Audio Production graduates Jimmy Watkins and JAB (Joshua Burdette) make up the rap duo Bound by Honor ([BBH] Productions), and they’ve been streaming live shows from their apartment near the Twin Cities for several months running. What makes their shows worth checking out is the level of interaction they incorporate.
Jimmy and JAB take time on camera to talk directly to their audience members, sometimes by name, and they may even comment in the chat area during a song performance. But the key is they make it fun, and, for the most part, they keep it clean; if he were up late enough, I’d let my ten year old check them out.
Jimmy and JAB laugh a lot, offer back story to the songs they’re performing, and sometimes they’ll even feature the music of friends and fellow artists just to mix it up. BBH has got a cool thing going, and, if they can hang on, audio production graduates of their caliber can’t help but succeed with a brand this cool.
The BBH guys are highly tech savvy, multi-talented, and they offer this service free to their fans. No doubt they’ve thought of ways that might help them monetize what they’re doing, and IPR has offered them an education that makes a DIY career as artists look promising. This is not a money maker for them yet, but it could be.
Just recently my friend Kat Soland of Traffic Resources International shared an article link she found at Bloomberg Business Week online: Evan Lowenstein’s Stageit, a Live Music Site by Adam Satariano. According to the article Evan Lowenstein is helping artists with a new way to monetize live performance, and, he’s even got some big names on the roster including Jackson Brown, The Indigo Girls, and Jason Mraz.
Here’s how it works. The artist performs in whatever informal setting they wish (kitchen, living room, bedroom, etc), the artist sets a price of admission to the performance, chooses a cap for how many audience members can watch, and then the artist performs via Stageit. Stageit handles billing, offers a chat space for artists, and they take a sizable chunk of the revenue at 40%, but they handle things like concert promo and making sure you’ve got the proper streaming bandwidth so streaming isn’t glitchy. In the linked article Satariano suggests it’s “…something akin to a pay-per-view version of Skype…” Of course, the web cam and the computer are the artist’s responsibility.

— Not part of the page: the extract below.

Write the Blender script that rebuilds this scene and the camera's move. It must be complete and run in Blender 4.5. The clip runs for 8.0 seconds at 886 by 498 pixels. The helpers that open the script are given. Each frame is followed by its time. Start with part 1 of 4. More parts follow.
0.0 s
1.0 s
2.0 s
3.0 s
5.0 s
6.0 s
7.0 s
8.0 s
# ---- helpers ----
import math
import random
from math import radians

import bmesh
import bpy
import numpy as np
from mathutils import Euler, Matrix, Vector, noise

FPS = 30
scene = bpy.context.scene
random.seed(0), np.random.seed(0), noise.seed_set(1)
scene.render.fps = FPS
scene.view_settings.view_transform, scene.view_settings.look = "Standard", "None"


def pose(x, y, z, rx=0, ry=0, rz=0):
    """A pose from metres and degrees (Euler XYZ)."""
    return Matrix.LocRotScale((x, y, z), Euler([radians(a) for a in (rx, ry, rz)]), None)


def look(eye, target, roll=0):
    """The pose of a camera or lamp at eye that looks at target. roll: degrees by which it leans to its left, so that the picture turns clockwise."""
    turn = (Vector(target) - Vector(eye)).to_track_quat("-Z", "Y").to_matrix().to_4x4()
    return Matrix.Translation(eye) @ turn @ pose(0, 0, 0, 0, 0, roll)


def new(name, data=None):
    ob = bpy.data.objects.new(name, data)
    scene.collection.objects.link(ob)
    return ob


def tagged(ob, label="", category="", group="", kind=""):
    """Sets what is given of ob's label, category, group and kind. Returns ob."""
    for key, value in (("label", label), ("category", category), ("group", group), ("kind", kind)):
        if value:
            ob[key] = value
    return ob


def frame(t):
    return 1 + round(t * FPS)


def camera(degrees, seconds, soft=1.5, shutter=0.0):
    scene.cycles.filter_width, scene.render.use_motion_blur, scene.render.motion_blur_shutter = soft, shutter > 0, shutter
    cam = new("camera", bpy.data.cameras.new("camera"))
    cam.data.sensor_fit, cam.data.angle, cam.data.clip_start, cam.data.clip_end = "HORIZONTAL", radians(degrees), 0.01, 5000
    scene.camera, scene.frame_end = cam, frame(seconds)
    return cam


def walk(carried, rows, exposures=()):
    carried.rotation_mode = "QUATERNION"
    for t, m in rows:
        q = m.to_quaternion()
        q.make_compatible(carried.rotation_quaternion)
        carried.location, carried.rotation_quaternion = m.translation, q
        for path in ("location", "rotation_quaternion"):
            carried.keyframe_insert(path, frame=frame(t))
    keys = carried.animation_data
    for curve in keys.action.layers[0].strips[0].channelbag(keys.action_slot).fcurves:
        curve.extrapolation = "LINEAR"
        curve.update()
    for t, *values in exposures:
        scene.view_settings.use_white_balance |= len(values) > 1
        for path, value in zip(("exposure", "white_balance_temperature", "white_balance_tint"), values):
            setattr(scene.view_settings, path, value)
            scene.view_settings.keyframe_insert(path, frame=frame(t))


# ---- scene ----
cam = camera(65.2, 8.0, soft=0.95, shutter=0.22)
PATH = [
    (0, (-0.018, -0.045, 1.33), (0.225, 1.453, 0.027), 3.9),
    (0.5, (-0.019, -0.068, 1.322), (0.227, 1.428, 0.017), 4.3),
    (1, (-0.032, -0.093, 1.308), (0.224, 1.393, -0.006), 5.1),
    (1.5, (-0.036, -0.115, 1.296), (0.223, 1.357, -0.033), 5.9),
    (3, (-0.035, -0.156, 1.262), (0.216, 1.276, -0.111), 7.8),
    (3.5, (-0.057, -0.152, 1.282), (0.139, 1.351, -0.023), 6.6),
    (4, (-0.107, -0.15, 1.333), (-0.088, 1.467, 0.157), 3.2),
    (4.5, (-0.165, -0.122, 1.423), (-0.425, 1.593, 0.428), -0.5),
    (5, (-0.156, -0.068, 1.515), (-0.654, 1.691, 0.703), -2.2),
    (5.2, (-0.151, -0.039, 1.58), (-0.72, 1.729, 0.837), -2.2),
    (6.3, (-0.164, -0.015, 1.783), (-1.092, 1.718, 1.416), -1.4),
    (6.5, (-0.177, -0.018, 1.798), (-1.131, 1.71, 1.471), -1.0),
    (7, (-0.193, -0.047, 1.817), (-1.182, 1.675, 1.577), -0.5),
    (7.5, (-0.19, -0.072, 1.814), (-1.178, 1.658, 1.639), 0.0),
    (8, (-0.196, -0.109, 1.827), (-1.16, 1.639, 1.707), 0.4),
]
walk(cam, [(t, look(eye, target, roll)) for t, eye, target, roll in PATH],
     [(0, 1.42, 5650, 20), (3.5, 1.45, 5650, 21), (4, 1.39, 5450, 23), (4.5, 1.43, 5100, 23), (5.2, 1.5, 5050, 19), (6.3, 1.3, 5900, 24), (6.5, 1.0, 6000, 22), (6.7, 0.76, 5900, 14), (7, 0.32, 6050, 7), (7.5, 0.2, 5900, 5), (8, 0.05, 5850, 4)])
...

This is a great idea. In one way or another, it’s an idea that others have been toying with for quite some time (including my friends from BBH). And, I’m excited about its potential. In the article, “Bob Schneider, a singer-songwriter in Austin, Tex., says he made about $1,200 from a recent Stageit show, which is helping fund a new album.” With a big following, I can see this being an amazing, intimate way for artists to connect with their fans and make some dough.